I tell you what though, this blog would be a lot more difficult to write without pictures.


So with the last reserves of my camera battery, I went to Bolivia for Christmas and New Years. Compared to Peru, Bolivia is poorer, landlocked, colder, higher in altitude, more extreme in geography; in general a harsher place to live. We took a tour of the Altiplano in southern Bolivia, a sea basin that 8 million years ago got uplifted 3000 metres into the sky and then dried out. The beauty of the salt flats, deserts and lagunas make up for the lack of comfort. I felt like I was on the moon as we drove for miles and miles in this weird land with no horizon or forms of life visible, with only gravity as a reminder that I was still on earth, until we ran into other groups of tourists kicking up dust, stirring up a racket. Between long spurts in the car, we'd arrive at an isolated pocket of vegetation or a laguna that exploded with colour and we'd all ooh and aah and snap pictures. I predict outer space tourism will feel very similar after we get over the initial thrill of the whole outer space thing and space suits.
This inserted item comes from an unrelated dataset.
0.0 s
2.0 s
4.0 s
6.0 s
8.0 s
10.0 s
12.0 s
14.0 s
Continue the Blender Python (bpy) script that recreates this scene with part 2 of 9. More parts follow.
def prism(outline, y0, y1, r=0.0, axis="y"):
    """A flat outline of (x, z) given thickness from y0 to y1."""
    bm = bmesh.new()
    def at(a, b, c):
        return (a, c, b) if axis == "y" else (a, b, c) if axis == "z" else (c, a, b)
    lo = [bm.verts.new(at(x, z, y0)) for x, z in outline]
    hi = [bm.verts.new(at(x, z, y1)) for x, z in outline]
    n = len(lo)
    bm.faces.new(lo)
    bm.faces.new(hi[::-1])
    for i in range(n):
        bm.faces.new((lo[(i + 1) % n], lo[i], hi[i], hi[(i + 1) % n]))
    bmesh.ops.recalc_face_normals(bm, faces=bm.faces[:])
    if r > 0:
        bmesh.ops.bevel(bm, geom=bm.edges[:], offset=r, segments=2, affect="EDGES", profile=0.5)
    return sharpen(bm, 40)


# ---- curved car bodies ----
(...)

We tourists were dependent on our guides and gas guzzling SUV's filled to the roof with supplies, sunscreen, sunglasses, food and blankets to survive out there. The few other species that manage to survive on the Altiplano are a tough crowd. Generally thick skinned and very spikey. Centuries of struggling with the harsh conditions have forced all life to evolve ways to deal with the salt-and-sand-filled torrents of wind ripping across uninterrupted flatland, the quick transition from desiccating heat to below freezing temperatures and the chemotherapeutic UV rays that barely have to cut through the atmosphere to reach us at this altitude and latitude.



On the trip, I finished a book called Wolf Totem. It's the story of a Chinese intellectual sent to the Mongolian grasslands for "re-education" during the Chinese Cultural Revolution in the 60's-70's. Living amongst the indigenous nomadic herders, descendants of Genghis Khan, the author recounts the tough lives of these communities who lived independent of technology in an unforgiving environment bordering the Gobi Desert. They weathered sand and snowstorms, fought off wolf packs and mosquito plagues, but gained an innate hardiness from living the hard life. The horses, dogs, people and wolves of the grassland became mentally and genetically stronger, fiercer, more robust, over hundreds (thousands?) of years of natural selection.
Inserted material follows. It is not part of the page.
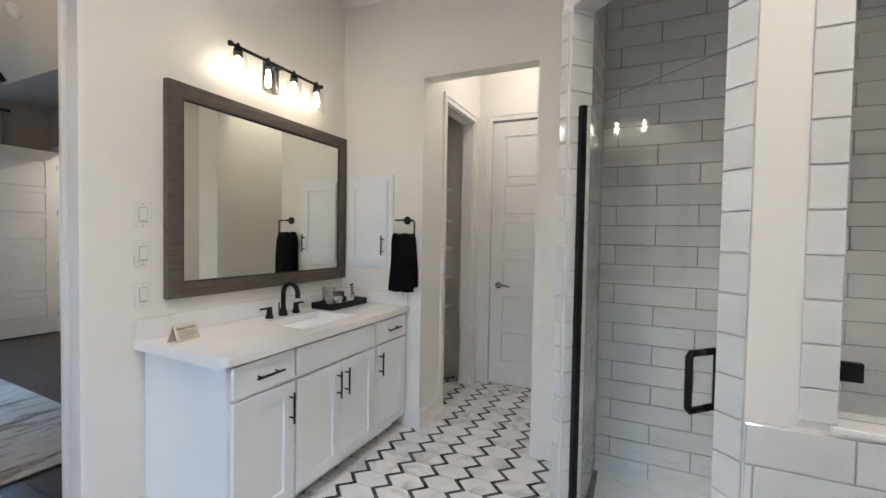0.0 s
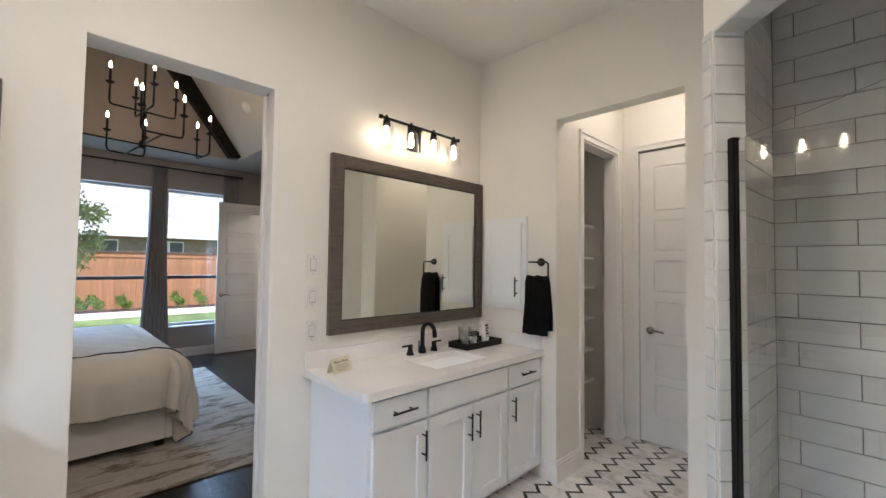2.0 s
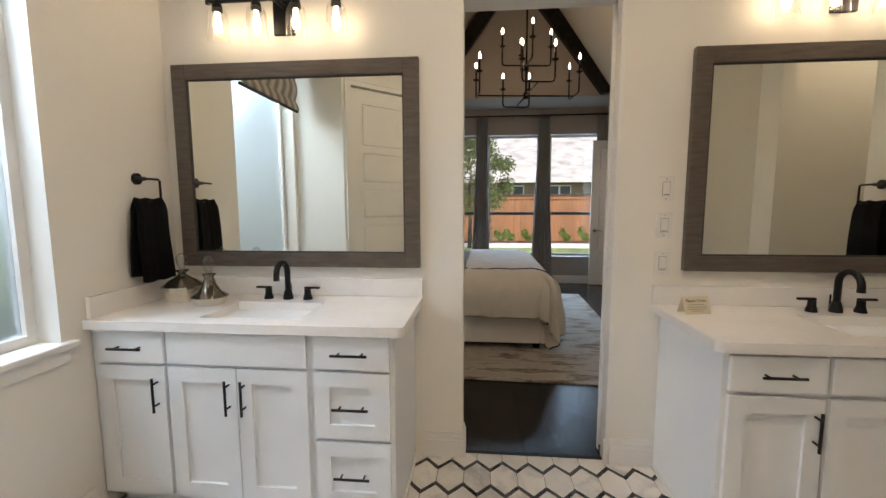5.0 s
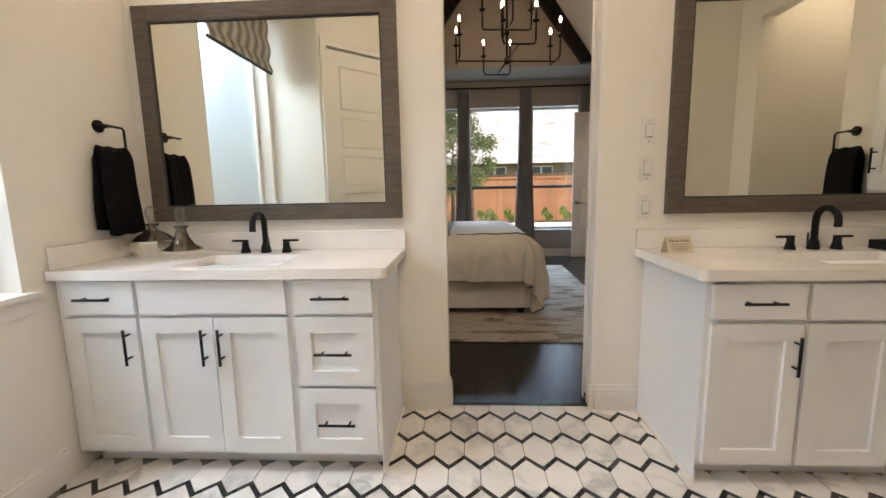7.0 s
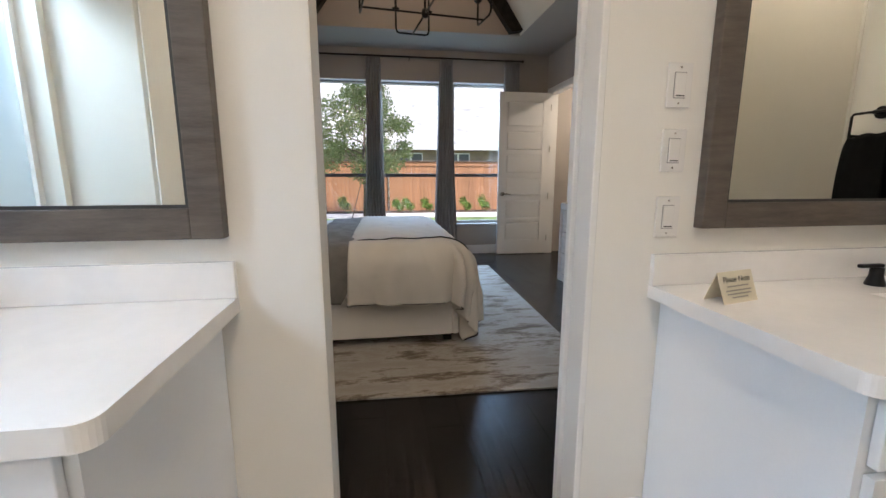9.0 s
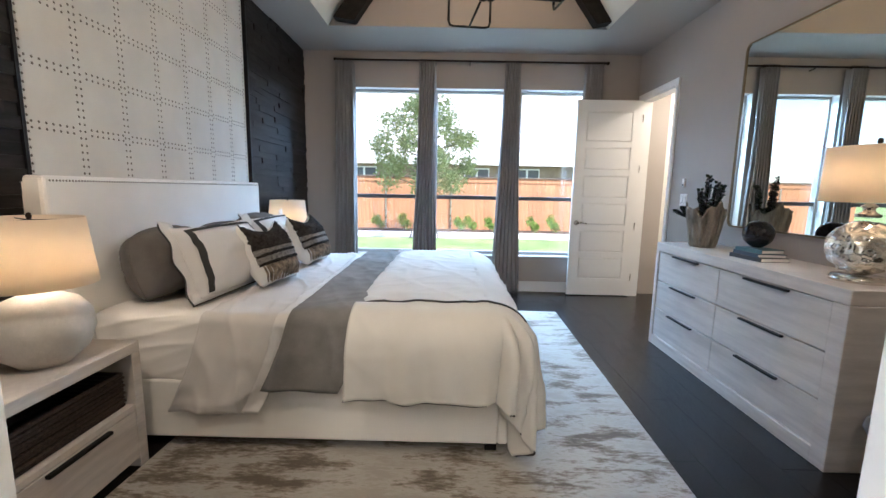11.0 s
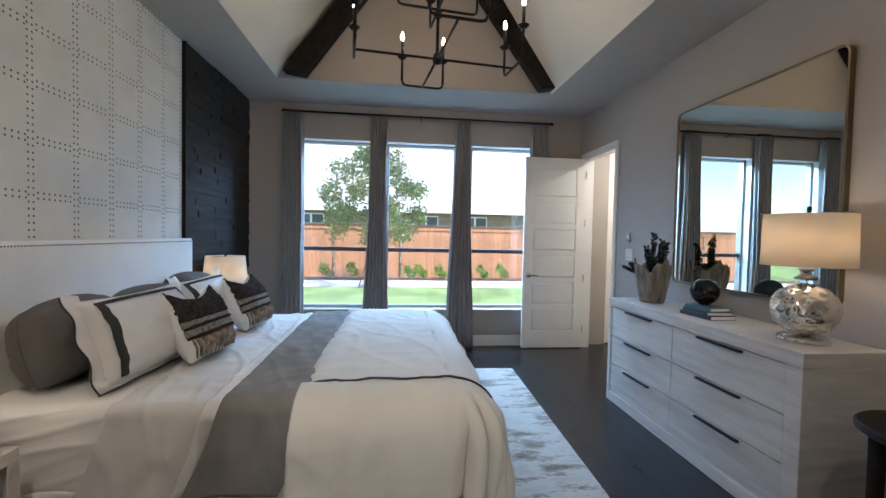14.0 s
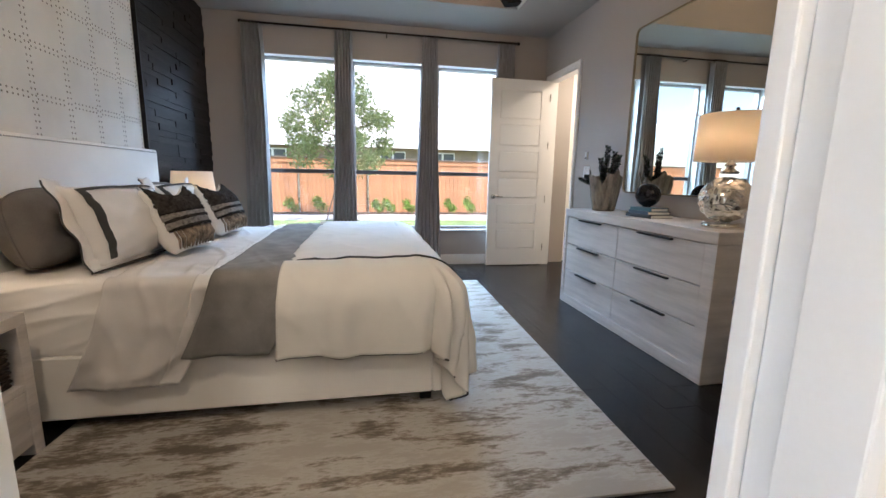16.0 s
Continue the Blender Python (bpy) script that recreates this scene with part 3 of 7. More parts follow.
shade = thing("roman_shade", (-0.92, YL, 2.2), "grey striped roman shade, half raised over the frosted window", "window shade")
STRIPED = mat("striped_shade_cloth", (0.50, 0.46, 0.41), 0.9, vary=0.05, fine=260, bump=0.1)
n_, l_ = STRIPED.node_tree.nodes, STRIPED.node_tree.links
wv, mx = n_.new("ShaderNodeTexWave"), n_.new("ShaderNodeMix")
wv.inputs["Scale"].default_value = 2.6
wv.inputs["Distortion"].default_value = 0.3
mx.data_type, mx.blend_type = "RGBA", "MULTIPLY"
mx.inputs[0].default_value = 0.6
l_.new(n_["Mapping"].outputs[0], wv.inputs["Vector"])
l_.new(n_["Principled BSDF"].inputs["Base Color"].links[0].from_socket, mx.inputs[6])
l_.new(wv.outputs[0], mx.inputs[7])
l_.new(mx.outputs[2], n_["Principled BSDF"].inputs["Base Color"])
bm = sheet(B(), 24, 16, lambda u, v: (-1.37 + 0.89 * u, YL + 0.03 + 0.035 * abs(math.sin(v * math.pi * 2.5)) * (0.3 + 0.7 * v), 2.66 - 0.46 * v))
thick(part("cloth", bm, STRIPED, shade, smooth=True), 0.006)
part("bottom_rod", tube(B(), [(-1.37, YL + 0.05, 2.195), (-0.48, YL + 0.05, 2.195)], 0.012), STRIPE, shade, "dark bottom band")
part("head_rail", bx(-1.37, -0.48, YL + 0.002, YL + 0.028, 2.64, 2.69), TRIM, shade)


# ---- recessed ceiling lights ----


def downlight(x, y, z, power, label, colour=WARM):
    e = thing("recessed_light", (x, y, z), label, "ceiling light", "recessed lights")
    part("trim_ring", lathe(B(), [(0.055, z - 0.001), (0.058, z - 0.008), (0.082, z - 0.006), (0.085, z - 0.001)], x, y, 28), PLASTIC, e, smooth=True)
    part("lens", lathe(B(), [(0.0, z - 0.003), (0.054, z - 0.003)], x, y, 28), LENS, e, "glowing lens")
    lamp("recessed_light_beam", "AREA", look((x, y, z - 0.012), (x, y + 0.001, 0)), power, colour, 0.1, 0.1)


LENS = glow("downlight_lens", (1.0, 0.84, 0.64), 8)
downlight(-0.75, 0.45, CB, 13, "lit recessed ceiling light over the bathroom floor")
downlight(0.75, 0.55, CB, 8, "lit recessed ceiling light over the bathroom floor")
downlight(-0.85, 3.22, CB, 4, "lit recessed ceiling light in the alcove")
downlight(-6.5, 3.7, 2.75, 13, "lit recessed ceiling light in the hall")
# two unseen fill lights, added to warm the near side of bed and rug
downlight(-2.47, -0.45, CR, 7.5, "unseen recessed fill light added in the bedroom border", AMBER)
downlight(-2.47, 1.9, CR, 3.5, "unseen recessed fill light added in the bedroom border", AMBER)

# ---- bathroom: vanities ----
CT = 0.873   # counter top beside the alcove; the one by the window stands a little higher
CTL = 0.888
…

On our last day on the Altiplano, our car broke down. Obviously none of us except the driver had a clue about how to fix it so we played 'throw little rocks at the the big rock' while we waited. It was fun, but we were pretty useless, dependent on our driver to fix the problem and dependent our car to get us out of there.

I know I'm a bit young to start raving and ranting about the good old days but doesn't it follow that our increasing dependence on technology is making us weaker as a species. What happens if one day, our grand network of technology that keeps our civilization afloat fails us? Say electricity stops working, just stops working and we don't know why. What happens if one day the only thing we can depend on is ourselves and what we have inside us?

I'd like to think that it'd be hard but we'd adapt.